By Ankika Biswas and Shashwat Chauhan
(Reuters) -Thr UK's commodity heavy FTSE 100 rose on Tuesday as mining and energy stocks advanced, narrowly offsetting declines in services triggered by a stronger-than-expected British jobs report.
The internationally-focused FTSE 100 gained 0.3%, while the domestically focused FTSE 250 midcap ended the day nearly unchanged.
Industrial metal miners jumped 3.7%, touching a seven-week high as metal prices rose on hopes of improved demand after top consumer China cut borrowing costs to boost economic growth. [MET/L]
Heavyweight energy stocks added 0.7%, tracking gains in crude prices. [O/R]
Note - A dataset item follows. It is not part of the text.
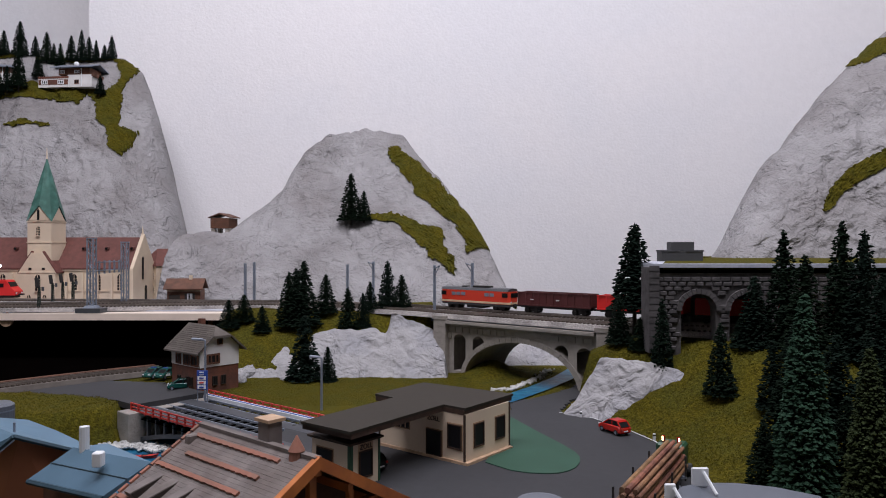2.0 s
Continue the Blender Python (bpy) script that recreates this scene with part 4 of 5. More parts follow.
def semaphore(x, y, h):
    t = thing("semaphore_signal", x, y, 0.058, 0, "dark green lattice signal post with black signal head", "railway signal", "station signals")
    bm = bmesh.new()
    for a, b in ((-1, -1), (1, -1), (1, 1), (-1, 1)):
        rod(bm, (a * 0.0014, b * 0.0014, 0), (a * 0.0008, b * 0.0008, h), 0.00045, 4)
    part("post", bm, "dark_metal", t)
    bm = bmesh.new()
    for k in range(9):
        xbox(bm, 0.0032, 0.0032, 0.0007, 0, 0, h * (k + 0.3) / 9.5)
    part("rungs", bm, "dark_metal", t)
    box_part("signal_head", "under", t, 0.0042, 0.0026, 0.012, -0.0005, -0.002, h - 0.001, m=pose(0, 0, 0, 0, -8, 0), bevel=0.0006)
    box_part("side_plate", "charcoal", t, 0.003, 0.0008, 0.005, 0.0050, -0.001, h - 0.005)
    box_part("foot", "dark_metal", t, 0.006, 0.005, 0.002, 0, 0, -0.0004)


semaphore(-0.4814, 0.845, 0.030)
semaphore(-0.5148, 0.935, 0.030)
semaphore(-0.5068, 0.945, 0.031)
semaphore(-0.4984, 0.955, 0.032)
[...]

Weighing on the market was data released on Tuesday that showed Britain's labour market looked much stronger than expected in the three months to April, bolstering bets of continued rate hikes by the Bank of England this year.
Rate-sensitive sectors like real estate and homebuilders fell 2.2% and 3%, respectively.
In the U.S., expectations that the Federal Reserve will pause in its interest hikes in a decision on Wednesday were bolstered by U.S. data indicating consumer prices barely rose in May and the annual increase in inflation was the smallest in more than two years.
"CPI data today was the key deciding point in terms of what the Fed does," said Ankit Gheedia, head of equity and derivatives strategy at BNP Paribas (EPA:BNPP).
"We saw softness in core services, which is probably what is driving markets up quite strongly."
The European Central Bank is widely expected to raise rates by 25 basis points on Thursday, while the Bank of England is also seen delivering a similar-sized rate hike next week.
Among individual UK movers, online trading platform CMC Markets fell 2.5% after flagging a hit to first-quarter net operating income, while housebuilder Bellway (LON:BWY) lost 2.9% after flagging a renewed slowdown on concerns over higher mortgage rates.
Admiral Group (LON:ADML) lost 5.1% after Citigroup (NYSE:C) downgraded the motor insurer's rating to "sell" from "neutral".